**Task inputs**.
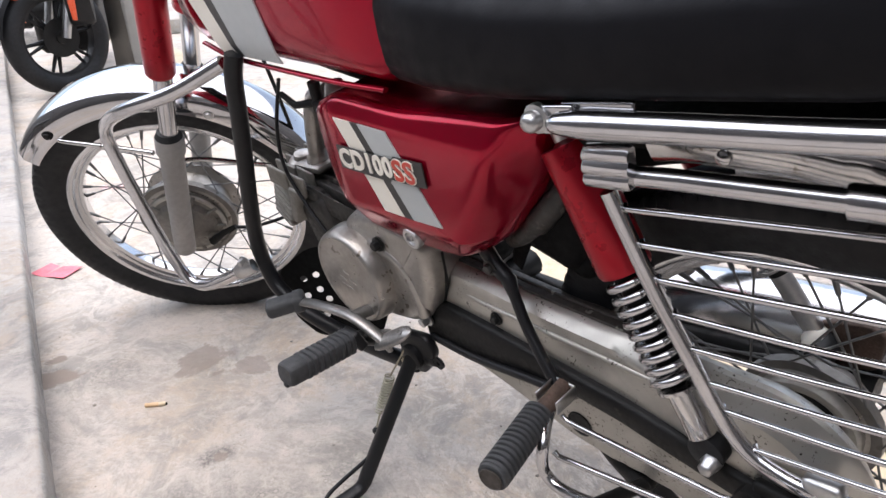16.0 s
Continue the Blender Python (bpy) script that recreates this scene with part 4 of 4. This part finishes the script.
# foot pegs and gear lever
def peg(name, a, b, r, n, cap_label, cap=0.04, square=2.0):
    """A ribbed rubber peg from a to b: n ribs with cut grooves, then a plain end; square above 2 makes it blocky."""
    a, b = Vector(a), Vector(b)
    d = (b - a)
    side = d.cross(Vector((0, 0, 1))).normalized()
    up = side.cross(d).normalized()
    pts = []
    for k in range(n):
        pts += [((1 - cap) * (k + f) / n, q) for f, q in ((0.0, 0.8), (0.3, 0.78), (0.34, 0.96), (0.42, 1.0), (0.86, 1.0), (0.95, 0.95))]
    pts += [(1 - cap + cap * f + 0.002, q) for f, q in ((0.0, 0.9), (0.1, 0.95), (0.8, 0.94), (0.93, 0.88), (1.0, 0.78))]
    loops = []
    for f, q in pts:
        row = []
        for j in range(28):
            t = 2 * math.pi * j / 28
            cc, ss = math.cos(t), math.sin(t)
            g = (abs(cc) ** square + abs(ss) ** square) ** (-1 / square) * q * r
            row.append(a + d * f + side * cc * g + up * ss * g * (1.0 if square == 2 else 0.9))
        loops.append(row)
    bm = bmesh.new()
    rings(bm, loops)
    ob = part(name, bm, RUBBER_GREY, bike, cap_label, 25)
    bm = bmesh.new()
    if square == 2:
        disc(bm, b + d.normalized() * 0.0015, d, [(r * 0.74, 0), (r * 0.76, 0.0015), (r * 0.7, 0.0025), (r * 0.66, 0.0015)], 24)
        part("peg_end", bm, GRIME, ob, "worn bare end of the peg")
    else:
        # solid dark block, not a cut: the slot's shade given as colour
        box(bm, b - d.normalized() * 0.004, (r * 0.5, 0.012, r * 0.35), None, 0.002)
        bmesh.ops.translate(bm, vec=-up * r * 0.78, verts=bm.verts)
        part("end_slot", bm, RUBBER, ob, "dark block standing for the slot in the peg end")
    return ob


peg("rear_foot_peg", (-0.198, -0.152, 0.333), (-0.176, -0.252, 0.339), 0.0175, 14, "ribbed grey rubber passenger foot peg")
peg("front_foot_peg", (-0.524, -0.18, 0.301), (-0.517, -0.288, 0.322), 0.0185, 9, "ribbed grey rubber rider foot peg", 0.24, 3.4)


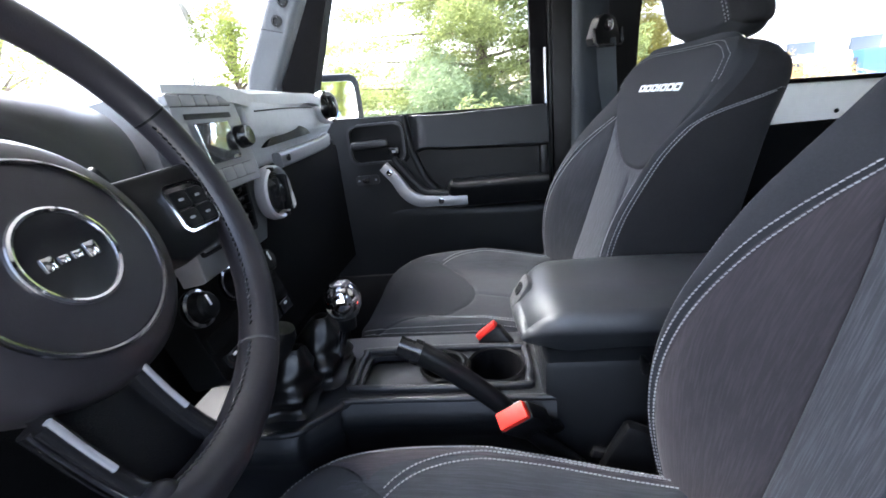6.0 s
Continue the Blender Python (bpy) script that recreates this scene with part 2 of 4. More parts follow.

**Problem statement**.
Leave out the pictures and reproduce the rest of the listing exactly.

**Result of the task**.
16.0 s
Continue the Blender Python (bpy) script that recreates this scene with part 4 of 4. This part finishes the script.
# foot pegs and gear lever
def peg(name, a, b, r, n, cap_label, cap=0.04, square=2.0):
    """A ribbed rubber peg from a to b: n ribs with cut grooves, then a plain end; square above 2 makes it blocky."""
    a, b = Vector(a), Vector(b)
    d = (b - a)
    side = d.cross(Vector((0, 0, 1))).normalized()
    up = side.cross(d).normalized()
    pts = []
    for k in range(n):
        pts += [((1 - cap) * (k + f) / n, q) for f, q in ((0.0, 0.8), (0.3, 0.78), (0.34, 0.96), (0.42, 1.0), (0.86, 1.0), (0.95, 0.95))]
    pts += [(1 - cap + cap * f + 0.002, q) for f, q in ((0.0, 0.9), (0.1, 0.95), (0.8, 0.94), (0.93, 0.88), (1.0, 0.78))]
    loops = []
    for f, q in pts:
        row = []
        for j in range(28):
            t = 2 * math.pi * j / 28
            cc, ss = math.cos(t), math.sin(t)
            g = (abs(cc) ** square + abs(ss) ** square) ** (-1 / square) * q * r
            row.append(a + d * f + side * cc * g + up * ss * g * (1.0 if square == 2 else 0.9))
        loops.append(row)
    bm = bmesh.new()
    rings(bm, loops)
    ob = part(name, bm, RUBBER_GREY, bike, cap_label, 25)
    bm = bmesh.new()
    if square == 2:
        disc(bm, b + d.normalized() * 0.0015, d, [(r * 0.74, 0), (r * 0.76, 0.0015), (r * 0.7, 0.0025), (r * 0.66, 0.0015)], 24)
        part("peg_end", bm, GRIME, ob, "worn bare end of the peg")
    else:
        # solid dark block, not a cut: the slot's shade given as colour
        box(bm, b - d.normalized() * 0.004, (r * 0.5, 0.012, r * 0.35), None, 0.002)
        bmesh.ops.translate(bm, vec=-up * r * 0.78, verts=bm.verts)
        part("end_slot", bm, RUBBER, ob, "dark block standing for the slot in the peg end")
    return ob


peg("rear_foot_peg", (-0.198, -0.152, 0.333), (-0.176, -0.252, 0.339), 0.0175, 14, "ribbed grey rubber passenger foot peg")
peg("front_foot_peg", (-0.524, -0.18, 0.301), (-0.517, -0.288, 0.322), 0.0185, 9, "ribbed grey rubber rider foot peg", 0.24, 3.4)


6.0 s
Continue the Blender Python (bpy) script that recreates this scene with part 2 of 4. More parts follow.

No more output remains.